Categories | Best Practices of GTD | Community Contributions
David Allen refers to your day-to-day Calendar and Action choices as the “Runway.” In the Horizons of Focus model, covered in Getting Things Done and more extensively in Making It All Work, it’s the ground floor:
- 50,000 – Purpose
- 40,000 – Vision
- 30,000 – Goals
- 20,000 – Responsibilities
- 10,000 – Projects
- Runway – Calendar & Actions
We got a letter from Mike who has been reading the Getting Things Done book and shared his experience with us of what David’s means by “keeping the runway clear.”
A few years ago, I took some classes in New York. A guy came in who had just finished a book on The Beatles–Bob Spitz. He talked to the class for maybe an hour or so about his writing. He managed a big name rock star band then wrote for Rolling Stone. One of the things that has stuck with me, these past few years, is that he said that he always needed the house to be clean before he could write. He said he’d Spic-n-Span the whole house/apartment/condo (whatever he had) before he’d write a word.
This comes to mind today because Chapter 9 goes back to the basics. David mentions Chapter 2 at least a couple times, so this is a “don’t forget” chapter. Specifically: don’t forget to keep the runway clear. For Bob, his runway was having nothing in his writing area that he could possibly construe as out of place. In fact, I’ve heard about a lot of writers that need everything clean before they write. At first, I thought the writer was always Bob, but it turns out that tidiness is an important state that keeps a lot of people from distraction.

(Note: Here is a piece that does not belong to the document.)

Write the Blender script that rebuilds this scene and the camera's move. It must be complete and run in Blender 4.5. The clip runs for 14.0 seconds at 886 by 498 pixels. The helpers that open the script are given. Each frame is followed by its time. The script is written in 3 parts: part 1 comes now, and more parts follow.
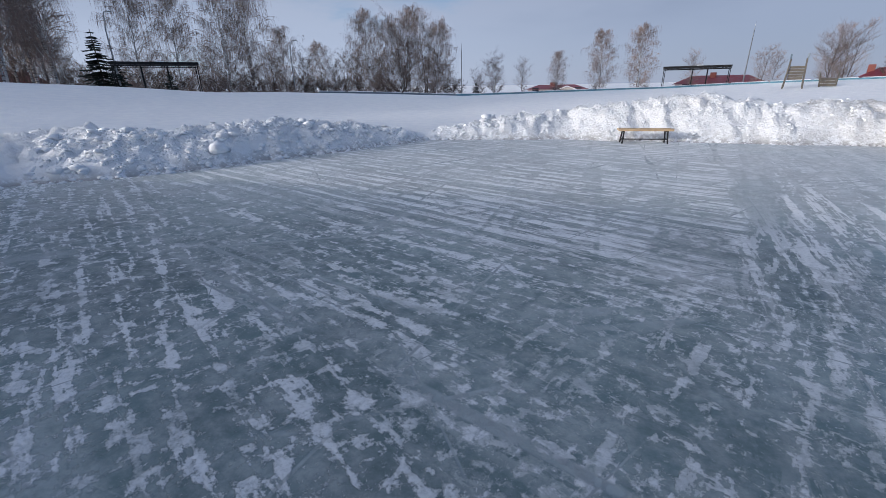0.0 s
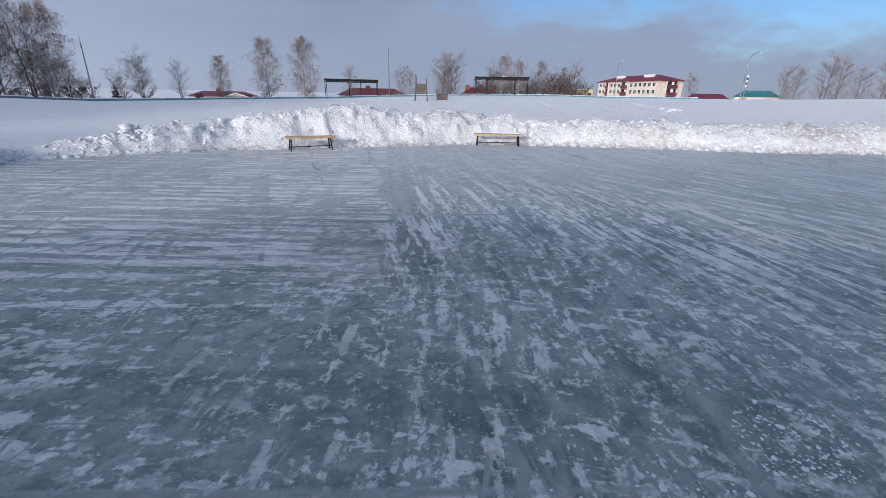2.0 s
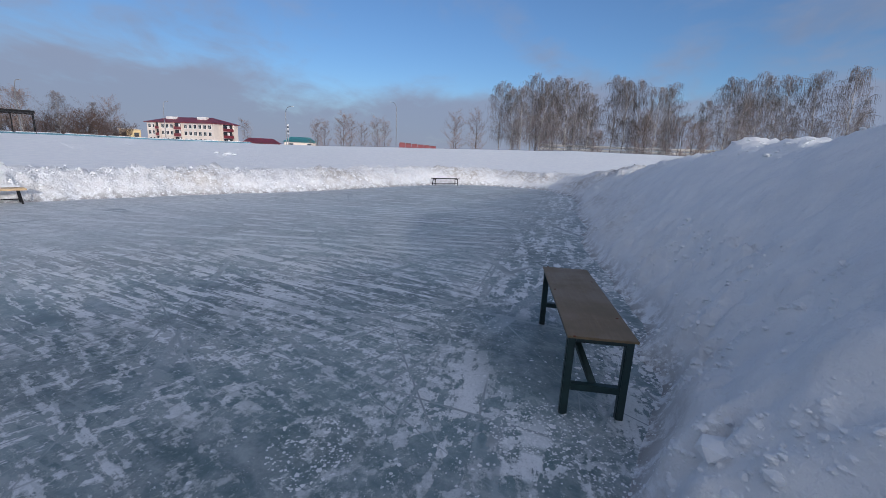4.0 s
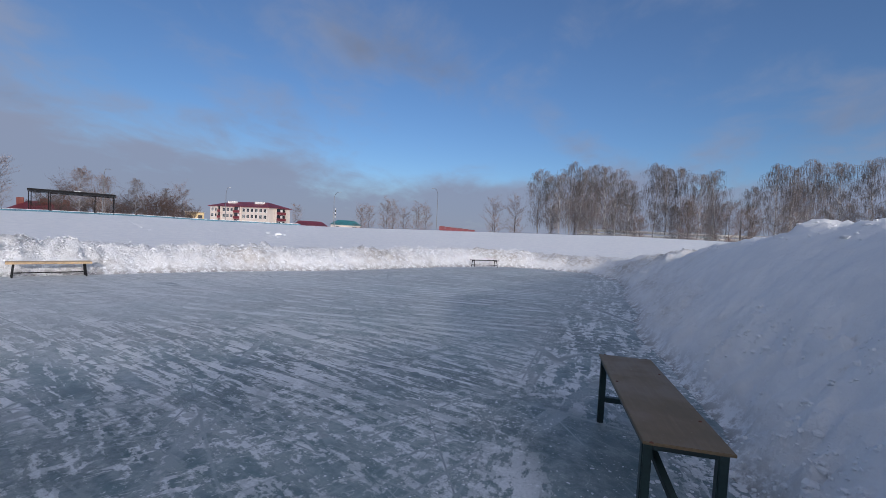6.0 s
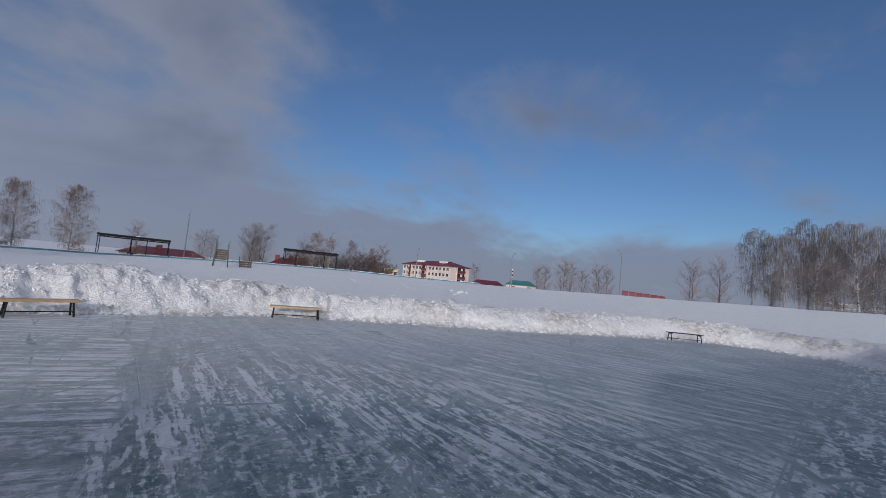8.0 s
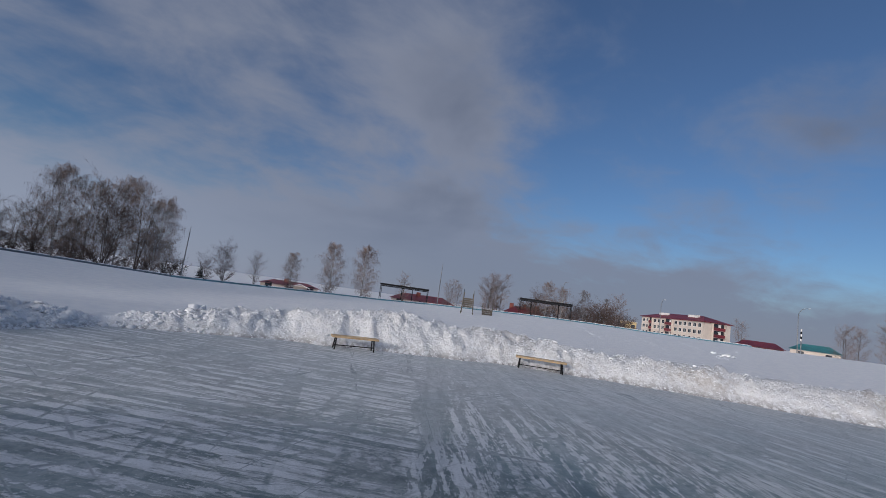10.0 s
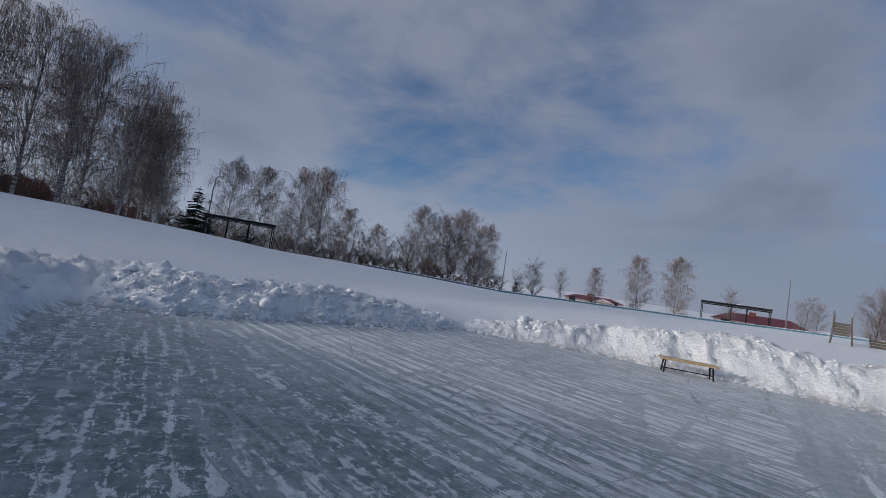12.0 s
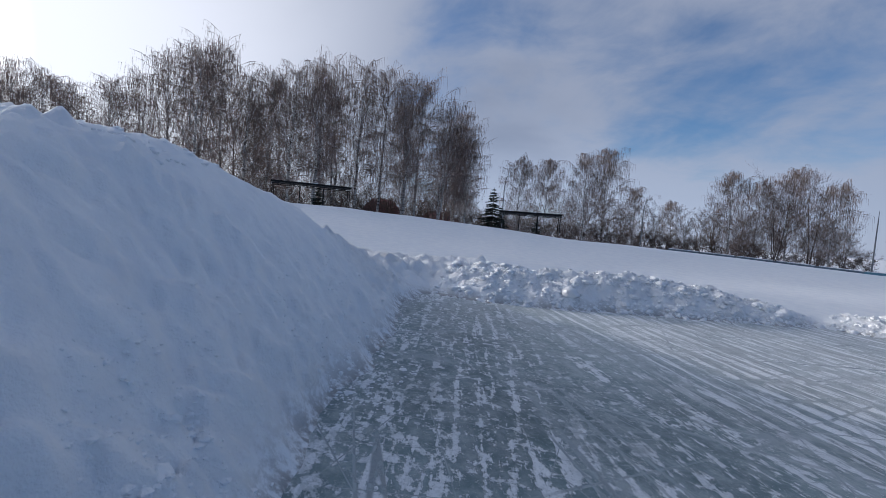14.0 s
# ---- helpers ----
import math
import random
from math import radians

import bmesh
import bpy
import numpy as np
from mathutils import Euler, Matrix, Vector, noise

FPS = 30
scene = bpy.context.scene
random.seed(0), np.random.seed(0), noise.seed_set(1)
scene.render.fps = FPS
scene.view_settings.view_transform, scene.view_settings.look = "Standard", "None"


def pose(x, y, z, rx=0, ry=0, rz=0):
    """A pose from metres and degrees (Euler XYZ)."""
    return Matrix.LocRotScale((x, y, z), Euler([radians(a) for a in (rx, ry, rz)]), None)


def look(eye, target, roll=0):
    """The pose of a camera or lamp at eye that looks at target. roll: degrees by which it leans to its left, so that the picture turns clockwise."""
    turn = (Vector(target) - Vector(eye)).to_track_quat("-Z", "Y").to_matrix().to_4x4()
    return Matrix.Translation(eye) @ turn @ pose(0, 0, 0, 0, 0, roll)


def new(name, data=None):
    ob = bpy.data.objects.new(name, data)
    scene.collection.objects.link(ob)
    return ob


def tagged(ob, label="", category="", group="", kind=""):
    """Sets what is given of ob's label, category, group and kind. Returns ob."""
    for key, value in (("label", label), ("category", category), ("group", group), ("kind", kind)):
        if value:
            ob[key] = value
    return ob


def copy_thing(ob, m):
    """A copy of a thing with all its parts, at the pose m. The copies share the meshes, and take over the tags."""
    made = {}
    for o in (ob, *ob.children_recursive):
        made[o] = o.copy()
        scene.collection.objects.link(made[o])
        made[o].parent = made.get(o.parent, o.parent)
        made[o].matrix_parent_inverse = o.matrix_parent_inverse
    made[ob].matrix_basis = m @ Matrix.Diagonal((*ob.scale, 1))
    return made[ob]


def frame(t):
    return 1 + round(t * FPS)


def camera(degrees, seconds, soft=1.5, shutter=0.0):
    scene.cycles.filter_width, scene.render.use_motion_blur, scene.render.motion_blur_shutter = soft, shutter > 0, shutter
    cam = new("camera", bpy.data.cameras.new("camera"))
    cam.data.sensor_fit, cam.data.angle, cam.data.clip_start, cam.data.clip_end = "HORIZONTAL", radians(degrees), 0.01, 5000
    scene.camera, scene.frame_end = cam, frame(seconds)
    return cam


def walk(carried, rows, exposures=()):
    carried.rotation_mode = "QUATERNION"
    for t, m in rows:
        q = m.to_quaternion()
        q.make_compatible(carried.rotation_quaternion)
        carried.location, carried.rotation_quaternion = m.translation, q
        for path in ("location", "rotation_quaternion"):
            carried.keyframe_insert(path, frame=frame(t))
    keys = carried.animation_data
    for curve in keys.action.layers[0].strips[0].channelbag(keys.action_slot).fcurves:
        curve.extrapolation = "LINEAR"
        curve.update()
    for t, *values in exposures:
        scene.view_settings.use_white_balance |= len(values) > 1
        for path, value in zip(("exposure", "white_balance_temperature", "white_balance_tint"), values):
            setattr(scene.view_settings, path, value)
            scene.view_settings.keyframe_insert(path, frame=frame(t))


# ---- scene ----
cam = camera(92.5, 14.0, soft=0.7)

# seconds, place, then yaw, pitch and roll in degrees
PATH = [
    (0, 0.000, -0.000, 1.434, 0.00, -21.01, 0.97),
    (0.5, 0.052, -0.036, 1.447, -8.62, -21.24, 0.61),
    (1, 0.118, -0.053, 1.455, -16.81, -21.33, 0.82),
    (1.5, 0.225, -0.091, 1.456, -26.62, -20.66, 0.33),
    (2, 0.352, -0.181, 1.464, -40.33, -20.00, -1.09),
    (2.5, 0.409, -0.302, 1.516, -54.05, -19.18, -1.17),
    (3, 0.450, -0.408, 1.554, -69.18, -17.49, -0.21),
    (3.5, 0.476, -0.532, 1.594, -82.77, -15.37, -0.76),
    (3.7, 0.502, -0.561, 1.616, -88.09, -14.31, -2.02),
    (4.3, 0.587, -0.637, 1.618, -95.57, -11.74, -2.58),
    (5.1, 0.702, -0.643, 1.563, -94.37, -7.20, -2.55),
    (5.8, 0.769, -0.592, 1.537, -89.33, -3.44, -2.97),
    (6, 0.772, -0.564, 1.544, -87.60, -2.16, -3.23),
    (6.5, 0.776, -0.488, 1.548, -83.08, 0.59, -4.23),
    (7, 0.773, -0.415, 1.550, -77.46, 2.54, -4.11),
    (7.5, 0.764, -0.346, 1.555, -71.38, 3.53, -4.75),
    (8, 0.740, -0.281, 1.568, -63.86, 4.17, -5.65),
    (8.5, 0.725, -0.215, 1.576, -56.16, 4.68, -5.21),
    (9.2, 0.623, -0.119, 1.603, -45.57, 5.80, -5.92),
    (10.1, 0.367, -0.012, 1.641, -31.27, 7.03, -8.37),
    (11, 0.111, 0.039, 1.632, -14.67, 6.09, -9.55),
    (11.5, 0.010, 0.057, 1.613, -5.19, 5.10, -9.10),
    (12, -0.117, 0.051, 1.575, 5.66, 3.06, -8.83),
    (12.5, -0.244, 0.054, 1.547, 16.53, 0.16, -6.97),
    (13, -0.364, 0.050, 1.543, 28.36, -2.54, -4.89),
    (13.5, -0.433, 0.035, 1.563, 37.07, -3.60, -5.05),
    (14, -0.482, 0.040, 1.579, 41.93, -3.22, -4.57),
]


def held(x, y, z, yaw, pitch, roll):
    return pose(x, y, z, 0, 0, yaw) @ pose(0, 0, 0, pitch) @ pose(0, 0, 0, 0, roll) @ pose(0, 0, 0, 90)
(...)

I did my own cleaning today. I did in just a couple hours, what I haven’t been able to do in the past month: clear out all the junk from my ski trip and clearing a spot in the basement to write. I focused first on the end result; I need a clean area to write. Then I thought about what that clean area would be like. I decided that I needed a table, chair, and a computer. Moving my desktop seemed like a serious hassle, so I decided that my laptop would do fine. Once I knew what I wanted, it was easy to push aside what I didn’t need and set up a nice writing area.